Alexander's solution was to get the funk out of Dodge after a friend waited nine hours for gas on Thursday, he took his decks and discs up to a house party in Orlando. For others, like Javid Kosari of Fort Lauderdale's Las Olas Gourmet, the festivities went on as planned. Kosari's weekly winetasting happened by candlelight on Friday, October 28. An unseen generator powered just the barest basics a refrigerator for the whites and hot damn! the store's killer sound system. Gipsy Kings segued into gaudy French house and Brazilian soul as a handful of grateful patrons guzzled Kosari's sophisticated stash. "American people don't know how to be hungry," said the Iranian-born oenophile of the up-in-arms reaction to long grocery lines and food shortages. Thankfully, he wasn't giving any lessons on this night. Food, wine, and the CD changer flowed freely but ended far too soon.
Full-blown musical salvation finally arrived Saturday afternoon. The call came as Beatcomber was stocking up on bottled water, oil lamps, and costume accessories at the consumptive chaos of Wal-Mart: The Heavy Pets are jamming poolside at the Summit in downtown Lauderdale.
This four-man band of transplants from upstate New York is an interesting story in its own right. Bassist/entrepreneur Joe Dupell has been relocating his mates south, one by one, over the past year, setting them up with jobs at his thriving Internet advertising company. When power went out Tuesday at E-Magine Networks' Oakland Park office, Dupell transferred operations to his two-bedroom condo at the Summit. And hell, since there was plenty of electricity to go around, why not, you know, plug in a few amps and rock on out?
"I woke up this morning, and there was no gig," red-bearded guitarist Jeff Lloyd said. "Two hours later, there was a gig. And it was a great scene, man. People were just having fun."
About 50 or so Summit residents and friends of the band took in the Heavy Pets' inaugural South Florida performance.

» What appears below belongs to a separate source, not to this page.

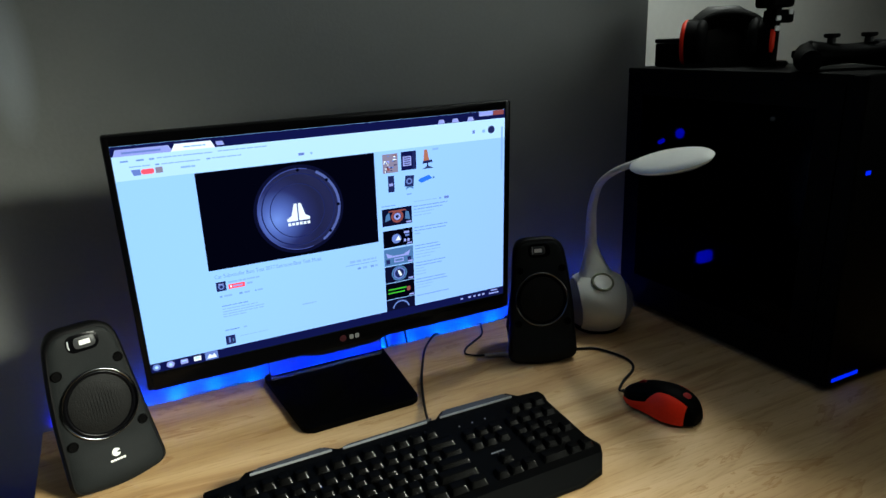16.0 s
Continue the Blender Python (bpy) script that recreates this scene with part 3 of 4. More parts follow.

The scruffy, barefoot quartet jangled through more than two hours of material funky, loose-limbed rock 'n' soul bound by tight vocal harmonies and ace guitar interplay. Kids played in the pool, couples boogied up above in their balconies, and everyone was, for a sweet-sounding moment, taken away from the stress caused by a weak-winded storm that somehow strongarmed into all our lives.
But you know what's coming next: That luscious bitch had the last laugh. By 3:30 p.m., mottled clouds began sponging out the hazy autumn sun. As the first post-Wilma drops fell on the Pets' set, the crowd scrambled back inside and the instruments were quickly packed away. You can beat a curfew, god damn it, but you can't beat Mother Nature.